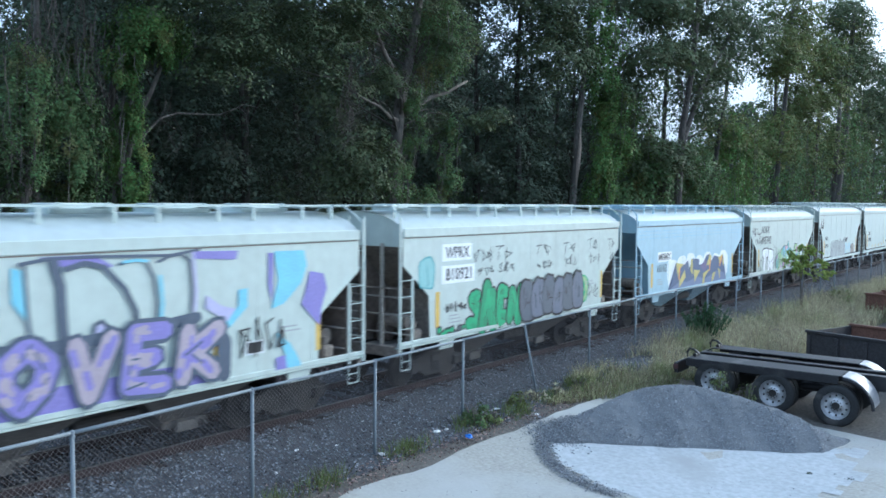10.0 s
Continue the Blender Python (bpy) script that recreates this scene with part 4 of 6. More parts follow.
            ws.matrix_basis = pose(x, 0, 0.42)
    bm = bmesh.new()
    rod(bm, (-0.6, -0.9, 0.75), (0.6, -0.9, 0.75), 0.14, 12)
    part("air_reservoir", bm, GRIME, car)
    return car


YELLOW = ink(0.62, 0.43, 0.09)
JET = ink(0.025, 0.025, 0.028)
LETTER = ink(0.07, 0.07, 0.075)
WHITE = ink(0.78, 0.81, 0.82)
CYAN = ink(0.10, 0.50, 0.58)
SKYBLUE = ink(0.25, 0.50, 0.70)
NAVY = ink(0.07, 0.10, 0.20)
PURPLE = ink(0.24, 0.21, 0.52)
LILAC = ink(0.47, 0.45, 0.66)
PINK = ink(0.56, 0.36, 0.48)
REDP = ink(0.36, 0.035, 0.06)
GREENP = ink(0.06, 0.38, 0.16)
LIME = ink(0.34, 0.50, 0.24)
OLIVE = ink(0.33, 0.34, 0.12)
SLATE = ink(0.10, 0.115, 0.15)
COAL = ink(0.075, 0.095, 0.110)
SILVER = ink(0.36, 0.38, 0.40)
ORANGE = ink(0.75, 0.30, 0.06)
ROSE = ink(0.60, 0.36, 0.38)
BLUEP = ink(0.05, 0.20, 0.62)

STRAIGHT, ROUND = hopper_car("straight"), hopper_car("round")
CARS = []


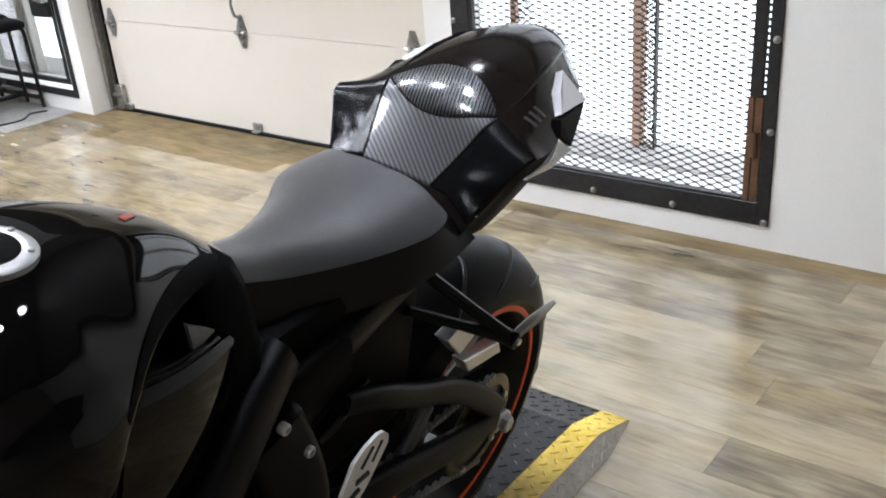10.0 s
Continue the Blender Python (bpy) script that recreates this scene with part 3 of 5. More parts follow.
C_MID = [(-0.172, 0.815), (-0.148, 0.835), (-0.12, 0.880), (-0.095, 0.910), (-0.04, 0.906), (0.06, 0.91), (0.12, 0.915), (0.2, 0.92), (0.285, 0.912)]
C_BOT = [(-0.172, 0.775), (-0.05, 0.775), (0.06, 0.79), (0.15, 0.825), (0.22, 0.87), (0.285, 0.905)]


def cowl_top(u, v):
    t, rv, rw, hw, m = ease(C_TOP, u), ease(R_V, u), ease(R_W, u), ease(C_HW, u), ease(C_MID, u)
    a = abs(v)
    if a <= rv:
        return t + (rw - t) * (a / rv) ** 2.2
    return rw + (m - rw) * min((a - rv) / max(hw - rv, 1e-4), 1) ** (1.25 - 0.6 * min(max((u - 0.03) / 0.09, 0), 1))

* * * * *

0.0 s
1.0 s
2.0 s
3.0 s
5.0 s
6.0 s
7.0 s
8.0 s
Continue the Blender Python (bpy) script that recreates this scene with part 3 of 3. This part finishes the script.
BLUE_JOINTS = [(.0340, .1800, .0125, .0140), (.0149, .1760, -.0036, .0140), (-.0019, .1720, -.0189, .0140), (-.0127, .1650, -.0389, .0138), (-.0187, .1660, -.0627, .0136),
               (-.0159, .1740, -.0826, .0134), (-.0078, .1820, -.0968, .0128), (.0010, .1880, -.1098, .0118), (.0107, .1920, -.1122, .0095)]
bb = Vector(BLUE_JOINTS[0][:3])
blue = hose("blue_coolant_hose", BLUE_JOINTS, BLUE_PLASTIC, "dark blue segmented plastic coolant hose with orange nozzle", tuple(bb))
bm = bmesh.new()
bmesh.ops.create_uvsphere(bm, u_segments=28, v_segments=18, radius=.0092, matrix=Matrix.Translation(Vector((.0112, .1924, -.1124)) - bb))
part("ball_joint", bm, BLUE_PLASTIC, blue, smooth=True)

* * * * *

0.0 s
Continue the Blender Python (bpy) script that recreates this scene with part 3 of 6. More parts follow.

* * * * *

* STATED EXERCISE *
Keep the pictures out, and extract only the lines that begin at the one containing "4 of 6. More parts follow." and end at the one containing "0.87), (0.285, 0.905)]", inclusive.

* PROBLEM SOLUTION *
Continue the Blender Python (bpy) script that recreates this scene with part 4 of 6. More parts follow.
            ws.matrix_basis = pose(x, 0, 0.42)
    bm = bmesh.new()
    rod(bm, (-0.6, -0.9, 0.75), (0.6, -0.9, 0.75), 0.14, 12)
    part("air_reservoir", bm, GRIME, car)
    return car


YELLOW = ink(0.62, 0.43, 0.09)
JET = ink(0.025, 0.025, 0.028)
LETTER = ink(0.07, 0.07, 0.075)
WHITE = ink(0.78, 0.81, 0.82)
CYAN = ink(0.10, 0.50, 0.58)
SKYBLUE = ink(0.25, 0.50, 0.70)
NAVY = ink(0.07, 0.10, 0.20)
PURPLE = ink(0.24, 0.21, 0.52)
LILAC = ink(0.47, 0.45, 0.66)
PINK = ink(0.56, 0.36, 0.48)
REDP = ink(0.36, 0.035, 0.06)
GREENP = ink(0.06, 0.38, 0.16)
LIME = ink(0.34, 0.50, 0.24)
OLIVE = ink(0.33, 0.34, 0.12)
SLATE = ink(0.10, 0.115, 0.15)
COAL = ink(0.075, 0.095, 0.110)
SILVER = ink(0.36, 0.38, 0.40)
ORANGE = ink(0.75, 0.30, 0.06)
ROSE = ink(0.60, 0.36, 0.38)
BLUEP = ink(0.05, 0.20, 0.62)

STRAIGHT, ROUND = hopper_car("straight"), hopper_car("round")
CARS = []


10.0 s
Continue the Blender Python (bpy) script that recreates this scene with part 3 of 5. More parts follow.
C_MID = [(-0.172, 0.815), (-0.148, 0.835), (-0.12, 0.880), (-0.095, 0.910), (-0.04, 0.906), (0.06, 0.91), (0.12, 0.915), (0.2, 0.92), (0.285, 0.912)]
C_BOT = [(-0.172, 0.775), (-0.05, 0.775), (0.06, 0.79), (0.15, 0.825), (0.22, 0.87), (0.285, 0.905)]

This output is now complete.